My friend Ivonne designed the website and, in the process, taught me a little about HTML, which is still helpful to this day, believe it or not. Marcela (who also painted the killer 8-foot coffin we had on the side of the road) painted the place and put up with my annoying little gothic touches after she finished.
Marcela, our niece Ericka, my cousin Fred, and friends Emilio and Ivan (who also painted our main sign) helped put the place together and put all the DVDs in alphabetical order. Another friend of mine. Eric created the logo.
We opened at a time when Blockbuster had a minimal DVD selection. We opened to little fanfare, and it took a while to get a following. If it wasn’t for our website and eBay sales, we might have only lasted six months in business.

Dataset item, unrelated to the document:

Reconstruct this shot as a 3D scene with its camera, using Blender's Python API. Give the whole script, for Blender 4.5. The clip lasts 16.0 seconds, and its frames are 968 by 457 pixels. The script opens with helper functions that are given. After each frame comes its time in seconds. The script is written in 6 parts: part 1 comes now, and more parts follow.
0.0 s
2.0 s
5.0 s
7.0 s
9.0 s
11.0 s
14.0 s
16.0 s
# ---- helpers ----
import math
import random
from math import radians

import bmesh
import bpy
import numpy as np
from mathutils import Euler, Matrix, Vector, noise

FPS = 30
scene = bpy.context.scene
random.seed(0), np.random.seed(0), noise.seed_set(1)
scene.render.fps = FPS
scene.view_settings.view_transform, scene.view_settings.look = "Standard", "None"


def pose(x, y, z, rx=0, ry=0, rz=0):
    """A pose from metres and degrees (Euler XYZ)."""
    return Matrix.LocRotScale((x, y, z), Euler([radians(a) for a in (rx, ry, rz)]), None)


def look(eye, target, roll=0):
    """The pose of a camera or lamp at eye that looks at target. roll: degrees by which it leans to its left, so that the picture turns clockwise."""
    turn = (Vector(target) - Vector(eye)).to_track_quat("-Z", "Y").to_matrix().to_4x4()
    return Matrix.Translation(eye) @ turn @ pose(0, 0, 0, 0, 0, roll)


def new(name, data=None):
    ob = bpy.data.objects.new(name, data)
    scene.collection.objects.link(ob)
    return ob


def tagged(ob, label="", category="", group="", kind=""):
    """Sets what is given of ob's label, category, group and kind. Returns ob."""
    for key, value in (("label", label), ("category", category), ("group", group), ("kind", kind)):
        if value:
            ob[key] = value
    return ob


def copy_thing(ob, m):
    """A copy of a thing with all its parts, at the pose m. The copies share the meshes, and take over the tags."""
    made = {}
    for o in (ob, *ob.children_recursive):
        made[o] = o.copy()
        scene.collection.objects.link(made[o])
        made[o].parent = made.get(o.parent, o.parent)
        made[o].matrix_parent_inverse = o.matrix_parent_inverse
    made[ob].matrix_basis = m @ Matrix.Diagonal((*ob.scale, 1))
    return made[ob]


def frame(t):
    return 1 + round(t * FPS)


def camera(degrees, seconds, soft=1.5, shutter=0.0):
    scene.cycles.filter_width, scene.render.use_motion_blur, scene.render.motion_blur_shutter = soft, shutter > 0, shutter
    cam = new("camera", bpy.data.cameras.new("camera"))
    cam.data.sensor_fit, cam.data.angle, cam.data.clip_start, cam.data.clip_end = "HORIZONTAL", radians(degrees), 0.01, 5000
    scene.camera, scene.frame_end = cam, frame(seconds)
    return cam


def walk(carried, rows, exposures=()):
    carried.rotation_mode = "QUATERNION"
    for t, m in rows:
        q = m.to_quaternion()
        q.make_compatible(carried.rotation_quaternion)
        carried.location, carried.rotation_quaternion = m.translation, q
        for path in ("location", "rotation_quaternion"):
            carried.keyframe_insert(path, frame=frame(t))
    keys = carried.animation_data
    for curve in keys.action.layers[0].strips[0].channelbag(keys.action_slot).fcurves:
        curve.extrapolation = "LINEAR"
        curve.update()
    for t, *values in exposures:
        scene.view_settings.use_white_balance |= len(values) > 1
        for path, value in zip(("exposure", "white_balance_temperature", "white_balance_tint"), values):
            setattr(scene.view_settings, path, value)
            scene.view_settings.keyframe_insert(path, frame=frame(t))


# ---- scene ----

Lucky for us, El Nuevo Herald did an article on us in the Business section, oddly enough. Later on, the Neighbors section in the Miami Herald and, finally, Street (Miami Herald’s defunct New Times knock-off) also did one, which was probably the best of the 3.
Things We Did
We sponsored UM’s Evening with John Waters, where he autographed the poster for the event to us: “Thanks for helping me spread Filth!” We got to be the only vendor (other than a guy selling CDs) at the Gorefest 2.
Gorefest 2 was an event thrown by a guy I met online named Alan. It had horror movies, live music, and boxing matches. Gorefest was an interesting mix, and we had a blast.
Thanks to the John Waters event, we met Dolores Wishman. She was filming what would end up being her final film, Each Time I Kill. When I introduced myself to her at the event, I offered up the store for use in her film. Unfortunately, none of the scenes we filmed for Each Time I Kill made it into the final movie.
Last but not least, I wanted to mention Alias Nick Beal. I met Rich J. Schellbach one day when he walked into the store and just wanted to talk Horror movies, which I spent most of my day doing back then anyway. He wrote a column for the Oh, The Horror website as Alias Nick Beal.
Last But Not Least
A few final mentions go out to Jason Landrian (check out Jason’s band, Black Cobra) and Carlos Giusti, as they helped out immensely with spreading the good word and doing reviews on the site. Finally, Lesther, the guy inside the store in the pic of the store exterior, was our only employee. He was a multiple Employee of the Month winner.
It was a sad day when we closed and turned out the lights for that last time; I remember my grandfather standing with me in the middle of the store that day telling me what a beautiful store it was; he was right, it was. But, above all, I want to thank those who supported the store for two years; it was a blast.
Final Thoughts about Oh, The Horror DVD Shoppe
I’ve always thought my idea was a little ahead of its time. The parking situation didn’t help matters. Notice I’m not saying it was a bad idea because I don’t think it was.
If there had been all these great social media vehicles like Instagram to promote it back then, it’s possible Oh, The Horror! would still be around. But I always think about what I could have done differently, and it’s one of those things that will be running through my head forever.
Unfortunately, all the pictures I had of the shop were lost when my computer crashed years ago, but I was able to snag a copy of the logo and storefront picture.
I still have the John Malkovich cardboard face under the 9526 in storage somewhere.
Oh, The Horror Stuff
Some of the Oh, The Horror DVD Shoppe tees and business cards are still floating around. If you were wondering who G.A. Echevarria in the top card is, it was my late grandfather.
Oh, The Horror Newspaper Articles
Oh, The Horror! DVD Shoppe had three articles written about it in the paper.
The 1st one was in the business section of El Nuevo Herald, which was a bizarre choice. Later, articles in the Neighbors section of the Miami Herald and Street happened.
The Gorefest was a two-day festival (April 19th & April 20th, 2002) with metal, wrestling, and gore films at a seedy hotel on South Beach. The hotel was remodeled many years later and is now known as the Confidante.
Luckily, my friends Carlos and Linda had these two pictures in their archives—so many thanks to them for that.
Who knows? Maybe one day, under the right circumstances, Oh, The Horror might make a return.